Almighty God, we are afraid of thy power: by terrible things in righteousness dost thou work amongst the nations of the earth: our God is a consuming fire. Yet are we not afraid of thy mercy; we come to it as to a sure refuge; because thy compassions fail not, therefore are we not consumed. God be merciful unto us sinners! Thou didst not send thy Son to destroy men's lives, but to save them; thou hast no pleasure in the death of the wicked; thou dost cry unto those who leave thee, saying, Turn ye, turn ye! why will ye die? Thy Son, when he came near the city, wept over it, and said he would have gathered it together as a hen doth gather her brood under her wings; but the rude city would not, and stoned the prophets, and killed the Saviour. Yet dost thou spare us marvellously: thy forbearance is to us a daily astonishment. Thou dost not bring down thy power upon us or we should die, but with all patience and gentleness thou dost continue thy ministry amongst us, if haply some poor soul may turn again and begin to pray. But thy spirit will not always strive with men: is there not an appointed hour when mercy shall cease to be? is it not fixed in thy decrees that thy Gospel shall be withdrawn, and no longer with music of heaven beseech and importune the souls of men?
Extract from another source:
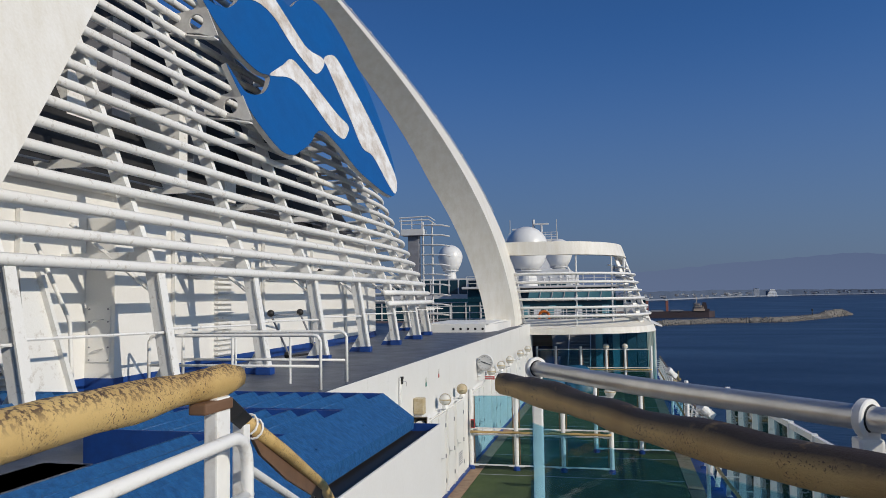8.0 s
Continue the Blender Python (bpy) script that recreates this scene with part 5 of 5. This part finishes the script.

We bless thee that the Cross is still standing amongst us, that the Saviour's name is still proclaimed with the unction of gratitude, and with the energy of conviction. We bless God that we are upon praying-ground. We would, in the Name that opens heaven, come boldly to the throne of grace, that we may obtain mercy, and find grace to help in time of need. Spare us yet a little longer! Spare the tree another year! Thou delightest to spare; thou hast no joy in anger: thou art the Creator; thou wouldst not be the destroyer. May we look to thy love as our refuge! In thy compassion and thy tender pity oh spare us, that we may even yet utter our prayers and tell thee how brokenhearted we are, that we have not kept thy statutes or walked in the way of thy commandments. Show us thy love in Christ; reveal the mystery of the Cross, and may we answer it with the tears of our hearts, and with the obedience of our lives. Amen.